Several submersible dives near Japan Trench axis observe the cross section of a petit-spot volcano composed both of a volcanic cone and basement sills where the edifices are truncated by normal faults due to subducting “horst and graben” structure on trench-oceanward slope. The shipboard geophysical survey observed the volcanic sills underlying petit-spot volcanic edifices along the Moho discontinuity or submarine chert section as well. The area of apparently thin sediment layer corresponding the petit-spot volcanic field was recognized using seismic reflection survey. The geological disturbance of subsurface structure due to the formation of petit-spot volcanic fields is a candidate of a factor controlling the hypocentral region of interplate earthquake after the subduction.

The majority of the petit-spot lava samples of NW Pacific Plate without phenocrysts in spite of their fractionated compositions (45–52 wt% SiO₂) indicate magma differentiation below entrainment depths of olivine xenocrysts and peridotitic xenoliths from upper lithosphere, where the ascending magma would be stored at the depth of rotation of the σ₃ stress axis from the extensionally lower to the compressional upper part of the concavely flexural part of lithosphere. The direct ascent petit-spot lavas (DAPs), erupted atop the outer-rise, showing more primitive compositions (less than 45 wt% SiO₂, and richer in volatiles), are a contrast to the majority of petit-spots. The xenoliths entrained from lithospheric mantle were derived from a region metasomatized by multiple petit-spot melt infiltrations prior to the ascent by host magma, implying the presence of “hidden petit-spot melts” not to reach to surface (i.e. dikes or percolations into lithospheric mantle). The lithospheric geotherm estimated using the peridotitic xenoliths obviously shows higher values than that of GDH1 model.

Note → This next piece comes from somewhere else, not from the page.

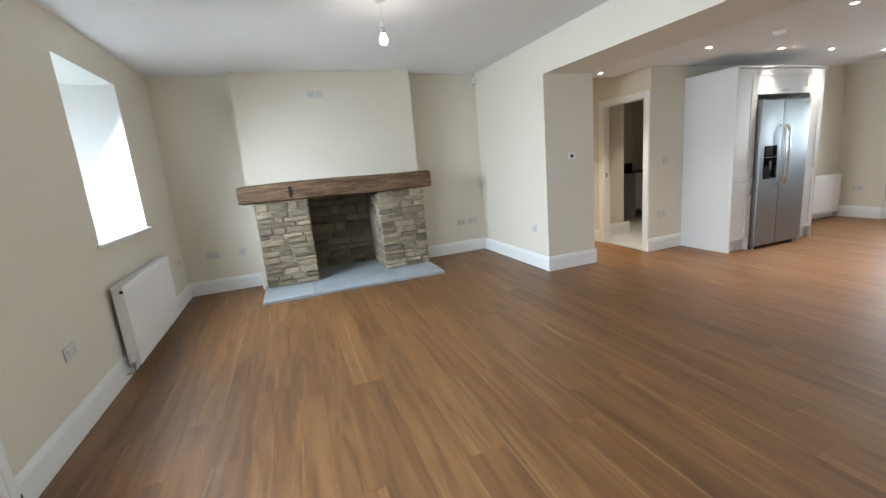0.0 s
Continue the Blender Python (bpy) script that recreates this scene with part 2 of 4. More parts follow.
M_BRICK = mat("red_brick", (0.27, 0.18, 0.145), 0.9, vary=0.15, scale=2, bump=0.2)
M_RENDER = mat("grey_house_render", (0.50, 0.48, 0.45), 0.9, vary=0.08, scale=1)
M_TILE = mat("brown_roof_tile", (0.17, 0.12, 0.10), 0.9, vary=0.15, scale=3)
M_CARWHITE = mat("white_car_paint", (0.75, 0.75, 0.75), 0.2, coat=0.6, vary=0.01)
M_RUBBER = mat("black_rubber", (0.02, 0.02, 0.02), 0.8)
M_PANE = pane_mat("window_glass")
M_GLASS = pane_mat("drinking_glass", (0.96, 0.97, 0.97), 0.85, 2.6)
M_BULB = glow_mat("lit_frosted_bulb", (1.0, 0.94, 0.86), 9)
M_SPOTLENS = glow_mat("lit_spot_lens", (1.0, 0.90, 0.75), 8)

# ---- mesh helpers ----


def bx(bm, x0, x1, y0, y1, z0, z1, bevel=0.0):
    """A box, its edges rounded by one or two cuts."""
    r = bmesh.ops.create_cube(bm, size=1.0, matrix=Matrix.Translation(((x0 + x1) / 2, (y0 + y1) / 2, (z0 + z1) / 2)) @ Matrix.Diagonal((abs(x1 - x0), abs(y1 - y0), abs(z1 - z0), 1)))
    if bevel:
        edges = list({e for v in r["verts"] for e in v.link_edges})
        bmesh.ops.bevel(bm, geom=edges, offset=bevel, segments=2 if bevel > 0.004 else 1, profile=0.6, affect="EDGES")
    return bm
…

The depletions of Zr, Hf, and Ti toward other incompatible elements of petit-spot lavas are common features plausibly due to the melt sourced from the garnet-stability field of carbonated mantle, which are similar features only to peralkaline lavas erupted at the latest stage of hotspot volcanoes, but inconsistent with the majority of hotspot lavas (OIBs) in the world. The primitive melt of DAPs notably shows the strongest depletions in those, implying the straight ascent of melt from the carbonated source mantle without the magma-fractionations in lithosphere. The component of recycled materials in the source (low ¹⁴³Nd/¹⁴⁴Nd at a given ⁸⁷Sr/⁸⁶Sr, high ²⁰⁸Pb/²⁰⁴Pb at a given ²⁰⁶Pb/²⁰⁴Pb, and low ²⁶Mg/²⁴Mg), however, do not show any correlations between DAPs and other petit-spot lavas of NW Pacific, implying the multiple source components both of carbonated and radiogenic materials in the asthenosphere.